One could counter this by saying that if the anti-national elements go down this path, then others could take up the place of the falsely jailed leaders, and still bring SLPP victories. It is true that the SLPP contains many talented orators, activists and high calibre politicians, unlike the one-man band of Ranil’s fanatical UNP, or the SLFP circus led by Sirisena. Ranil and Sirisena know this, but will hope that the removal of the main, best-known, and most-loved opposition leaders will dent the vote count for the SLPP while massively increasing the enthusiasm and participation of the UNP voters just enough to tip the scales in their favor. Ranil and Sirisena do not seek a broad mandate to lead, they just want enough votes through which to perpetuate their incompetent rule.

However, things will not be so easy, even if the Rajapaksas are jailed, or taken to the Hague as is the ultimate goal. By 2020, the country will be nothing but a failed state – the new constitution and ensuing protests, the collapsed economy, and the war crimes farce will mean that Sri Lanka will be teetering on the verge of collapse as a nation. If we add on the imprisonment of the political opposition, the sympathy vote would give a further boost to the SLPP after the havoc of another 12-18 months of the Ranil-Sirisena regime.

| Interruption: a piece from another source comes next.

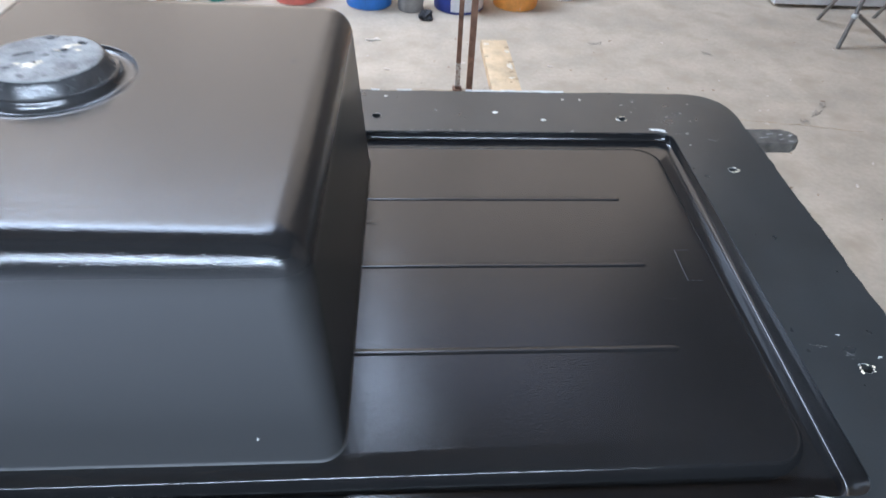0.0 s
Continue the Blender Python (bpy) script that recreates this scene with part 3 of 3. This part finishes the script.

But looking to 2020 from the current political, economic, and electoral reality, Ranil and Sirisena have no good options. What little political hope they had – a split of the patriotic voter base between the SLFP and SLPP leading to a UNP win by default – vanished the moment that the SLFP decided to back Ranil at the no-confidence vote. Now everyone in the country knows that a vote for the SLFP is just another vote for the UNP, and the 13-15% that Sirisena obtained on February 10th will without a doubt be added to the SLPP’s 45% at every subsequent election.

As 2020 looms, Ranil and Sirisena are cornered. They have followed the instructions of the outsiders, NGOs, and minority extremists and inadvertently built an anti-national political fortress from which they cannot escape. The walls of this prison they have built for themselves using lies and corruption are now falling in on them, unable to bear the weight of their regime’s hypocrisy and treachery. Worst of all, Ranil and Sirisena can feel the earth beneath them shaking too, as the patriotic majority led by the Rajapaksas march towards them. With each step forward that the patriots take, the cracks in the fortress walls and the ground they stand on get wider. Ranil and Sirisena, clutching each other in fear, know they will fall down into the abyss that awaits them very, very soon. And with each passing day, the nuclear button sitting on their desk looks all the more appealing. “Let’s press that button, let’s jail the Rajapaksas, then we will be safe!” they will say to each other with increasing desperation.

For Ranil and Sirisena, and the rest of the anti-national, anti-Sinhala, anti-Buddhist forces, the options on the way to 2020 are limited, clear and obvious. The ball is now in the SLPP’s court. Knowing that the political nukes are headed their way, the SLPP and the Rajapaksas need to take firm actions, and fast. They cannot say they didn’t expect it.